6th April 2025

Into the Wilderness: a Place of Restoration
Most of us can probably remember being in a situation where everything feels hopeless - our hopes and dreams come to nothing, the security of our world shattered. Sometimes, we recognise, this may be in part or whole due to our own actions (or inaction). Sometimes, life throws disasters at us that we simply could not foresee or prevent. We need only think of the people of Myanmar, following the devastation of last week's earthquake to know how quickly and unpredictably tragedy can strike.
In 597BC, the Babylonians invaded Jerusalem, and its inhabitants were forcibly carried off into exile - away from their land, the land God had promised them, away from their temple, the heart of their worship, away from their homes, their livelihoods. "By the rivers of Babylon," reads Psalm 137, "we sat and wept when we remembered Zion". The prophet Ezekiel is taken by the Spirit to the exiles by the river Chebar and recounts, in Ezekiel 3, that he "sat there among them, stunned, for seven days."

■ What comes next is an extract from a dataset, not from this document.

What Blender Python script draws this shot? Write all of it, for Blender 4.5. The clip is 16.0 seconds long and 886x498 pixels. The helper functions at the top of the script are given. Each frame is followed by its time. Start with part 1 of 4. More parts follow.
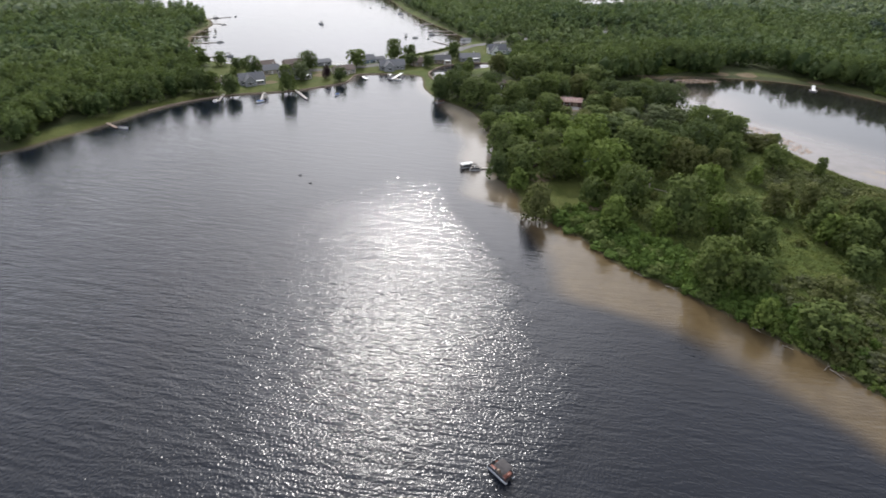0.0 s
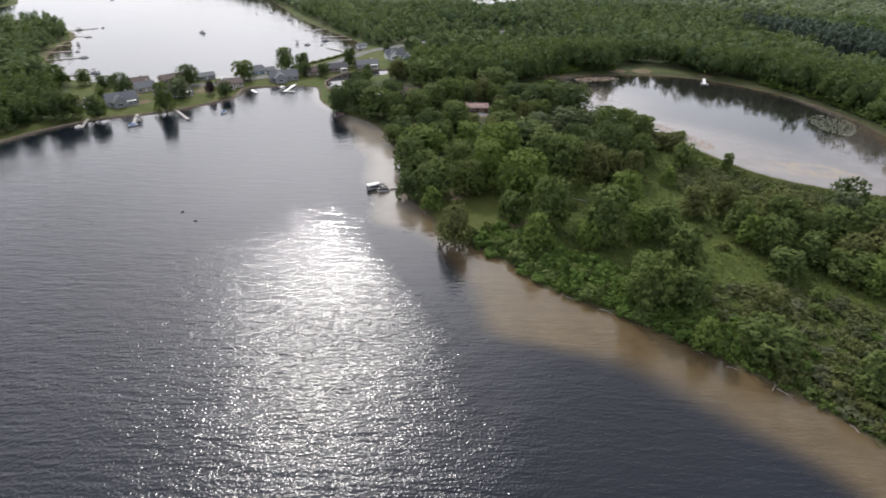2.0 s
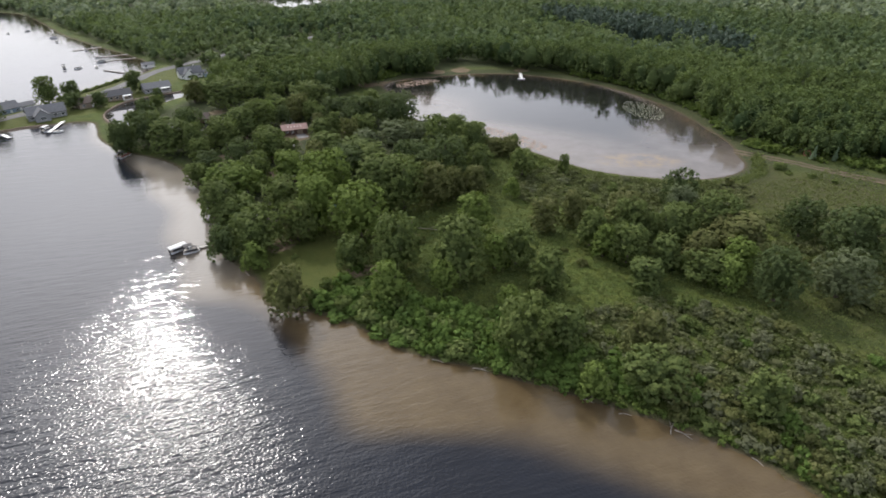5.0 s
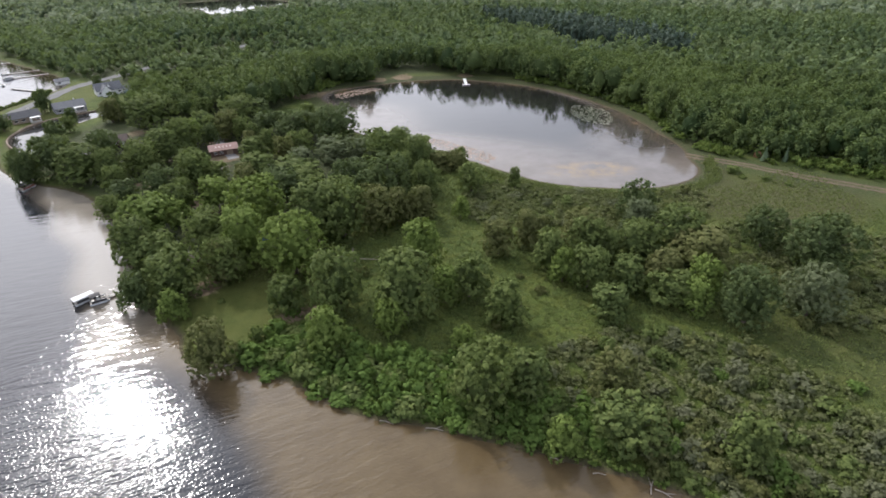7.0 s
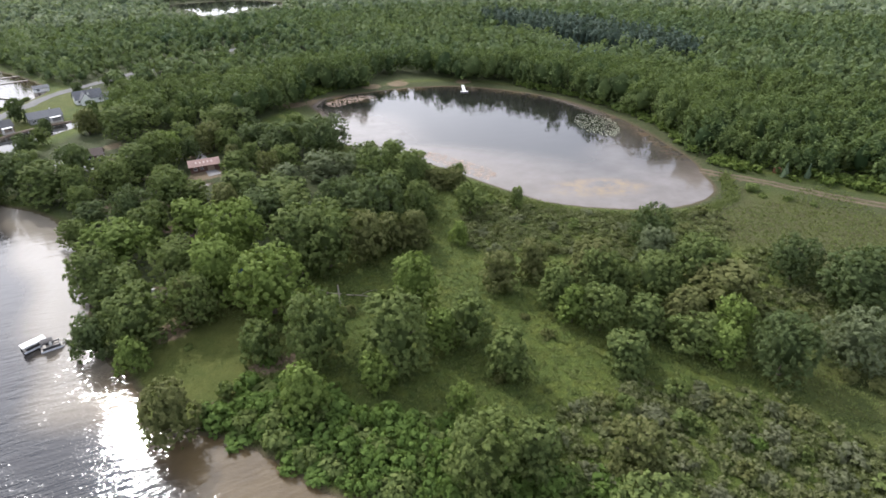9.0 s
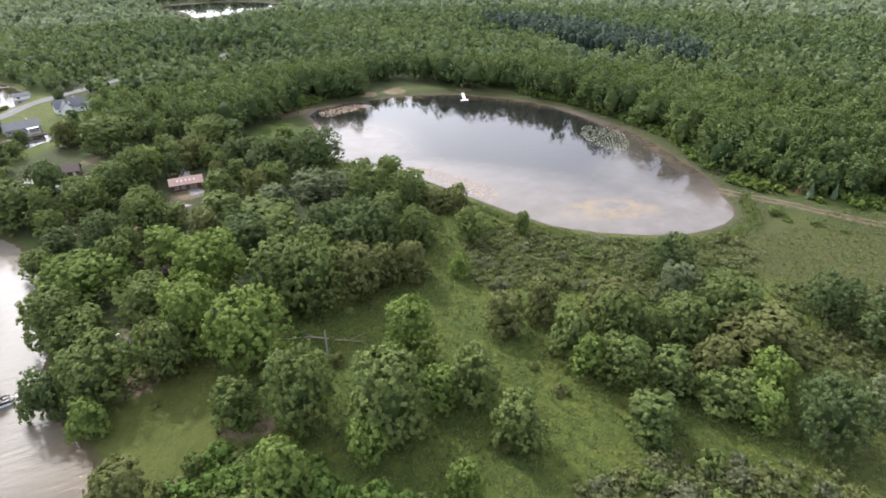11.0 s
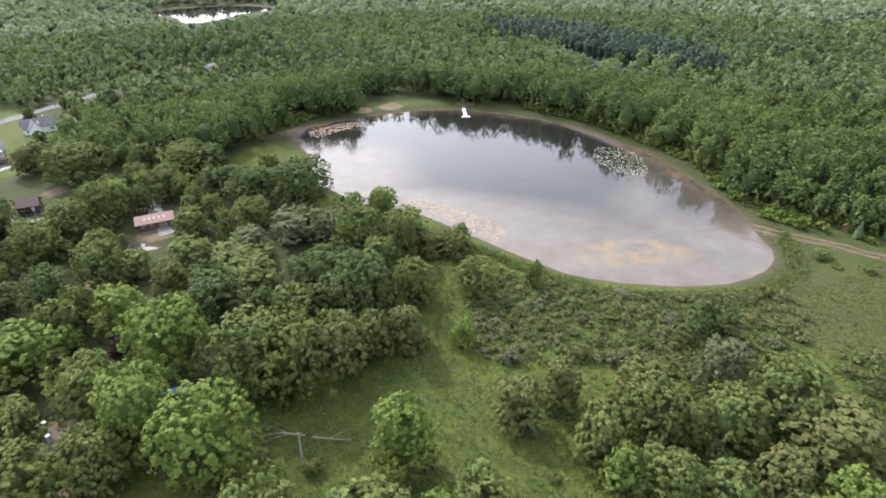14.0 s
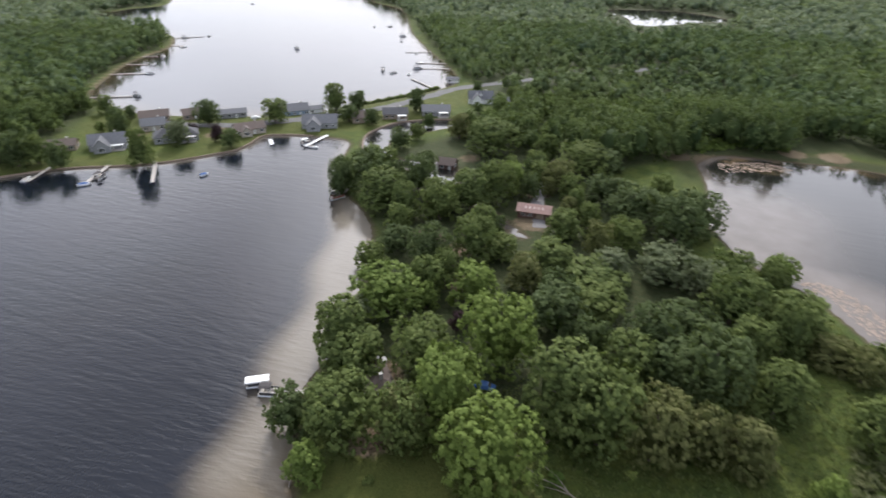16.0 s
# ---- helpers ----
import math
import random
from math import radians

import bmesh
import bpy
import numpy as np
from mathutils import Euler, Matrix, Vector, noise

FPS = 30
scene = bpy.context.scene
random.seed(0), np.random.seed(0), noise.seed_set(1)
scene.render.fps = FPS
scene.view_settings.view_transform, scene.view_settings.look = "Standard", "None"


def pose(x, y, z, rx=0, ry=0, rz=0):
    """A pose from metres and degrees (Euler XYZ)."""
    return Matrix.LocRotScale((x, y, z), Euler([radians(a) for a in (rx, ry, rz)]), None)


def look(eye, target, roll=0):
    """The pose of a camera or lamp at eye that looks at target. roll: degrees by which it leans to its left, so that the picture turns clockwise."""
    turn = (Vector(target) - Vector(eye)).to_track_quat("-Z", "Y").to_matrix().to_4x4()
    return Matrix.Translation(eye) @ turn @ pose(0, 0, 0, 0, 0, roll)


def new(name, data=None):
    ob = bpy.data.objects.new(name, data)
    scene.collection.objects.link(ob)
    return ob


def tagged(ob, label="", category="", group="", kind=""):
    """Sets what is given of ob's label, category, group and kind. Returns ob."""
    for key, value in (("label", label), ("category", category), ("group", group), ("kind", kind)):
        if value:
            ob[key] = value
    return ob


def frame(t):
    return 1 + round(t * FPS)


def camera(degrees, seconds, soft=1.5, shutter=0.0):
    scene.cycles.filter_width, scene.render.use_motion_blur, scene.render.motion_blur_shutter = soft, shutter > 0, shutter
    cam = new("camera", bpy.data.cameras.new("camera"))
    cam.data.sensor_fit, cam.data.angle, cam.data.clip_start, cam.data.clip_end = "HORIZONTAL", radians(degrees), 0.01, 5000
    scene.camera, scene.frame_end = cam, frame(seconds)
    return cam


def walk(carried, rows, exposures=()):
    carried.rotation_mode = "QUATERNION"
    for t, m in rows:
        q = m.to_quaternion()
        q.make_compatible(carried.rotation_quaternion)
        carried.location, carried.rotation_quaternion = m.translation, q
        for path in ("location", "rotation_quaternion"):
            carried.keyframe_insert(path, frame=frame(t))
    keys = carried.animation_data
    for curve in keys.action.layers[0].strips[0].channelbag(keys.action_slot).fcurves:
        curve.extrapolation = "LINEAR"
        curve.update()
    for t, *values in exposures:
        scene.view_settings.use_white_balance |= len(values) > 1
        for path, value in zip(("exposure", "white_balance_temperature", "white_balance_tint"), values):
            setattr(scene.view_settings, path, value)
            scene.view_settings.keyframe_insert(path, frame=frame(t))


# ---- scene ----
cam = camera(75.9, 16.0, soft=1.65, shutter=0.5)
PATH = [
    (0, (9.911, -106.2, 85.777), (9.036, -104.692, 84.795), 0.8),
    (0.5, (7.328, -101.464, 85.635), (6.539, -99.909, 84.655), 0.7),
    (1, (4.75, -96.813, 85.275), (4.026, -95.225, 84.298), 0.6),
    (1.5, (2.691, -92.258, 85.14), (1.993, -90.658, 84.164), 0.5),
    (2, (0.71, -87.407, 85.047), (0.103, -85.77, 84.071), 0.5),
    (2.5, (-0.918, -82.331, 85.127), (-1.43, -80.663, 84.15), 0.2),
    (3, (-2.252, -77.379, 85.392), (-2.668, -75.685, 84.413), -0.0),
    (3.5, (-3.573, -72.492, 85.312), (-3.889, -70.777, 84.333), -0.0),
    (4, (-4.634, -67.349, 85.456), (-4.853, -65.62, 84.476), -0.1),
    (4.5, (-4.694, -62.434, 85.322), (-4.85, -60.698, 84.342), -0.3),
    (5, (-4.92, -57.49, 85.359), (-5.005, -55.749, 84.378), -0.3),
    (7.5, (-1.947, -35.423, 85.044), (-1.869, -33.68, 84.066), -0.9),
    (8, (-1.406, -30.571, 85.136), (-1.33, -28.829, 84.158), -0.9),
    (8.5, (-1.153, -25.935, 85.112), (-1.078, -24.192, 84.133), -0.9),
    (9, (-0.855, -21.165, 85.109), (-0.779, -19.423, 84.129), -0.9),
    (11.5, (0.096, 1.336, 86.153), (0.176, 3.077, 85.172), -0.8),
    (12, (0.281, 6.1, 86.53), (0.361, 7.841, 85.549), -0.8),
    (12.5, (0.718, 11.052, 87.022), (0.797, 12.793, 86.041), -0.9),
    (13, (1.076, 15.699, 87.532), (1.156, 17.439, 86.55), -1.0),
    (13.5, (1.413, 20.171, 87.771), (1.492, 21.911, 86.787), -1.0),
    (14, (1.651, 24.656, 87.701), (1.729, 26.396, 86.718), -1.1),
    (14.5, (1.068, 29.602, 87.219), (1.016, 31.345, 86.241), -1.0),
    (15, (-0.196, 33.238, 87.195), (-0.689, 34.916, 86.225), -0.3),
    (15.5, (-1.397, 35.074, 88.398), (-2.251, 36.599, 87.426), 0.6),
    (16, (-3.628, 38.298, 88.15), (-4.684, 39.69, 87.177), 1.0),
]
walk(cam, [(t, look(eye, target, roll)) for t, eye, target, roll in PATH],
     exposures=[(t, e, 6230 if t < 6 else 6090, 12 if t < 6 else 13) for t, e in ((0, -0.06), (3.5, -0.18), (5.0, -0.08), (7.5, 0.2), (9.0, 0.44), (11.5, 0.76), (14.0, 0.84), (15.0, 0.62), (15.5, 0.27), (16.0, 0.13))])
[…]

The time of exile was a huge national trauma for Israel - a time of desolation and grief for what had been lost, a time of alienation from all that they held dear. It was a time when they had to confront the parts of their individual and national identity they might have preferred not to look at too closely. It was a time of mourning, a time of horror.
And yet, to the people of Israel in the desolation of exile there comes an extraordinary word from God. This is not the end, God says to them. I am still with you, even here. I have you by the hand. I have not abandoned you. Even the wilderness, the desolate place, will rejoice, blossom and burst into song. Even the desert will break forth into springs of water. And there, in the wilderness, you will see the new thing I am doing among you. (Isaiah 35, 40 onwards).
Into the wilderness, God speaks startling words of hope restored. For God is present in the wilderness places, and, for the God who made everything from nothing, it's a small thing to make flowers bloom in the desert. For those of us in the desert place today, we can take heart. God promises "I am with you", and "I will make a way in the wilderness and rivers in the desert." (Isaiah 43). The place of desolation becomes the place of restoration.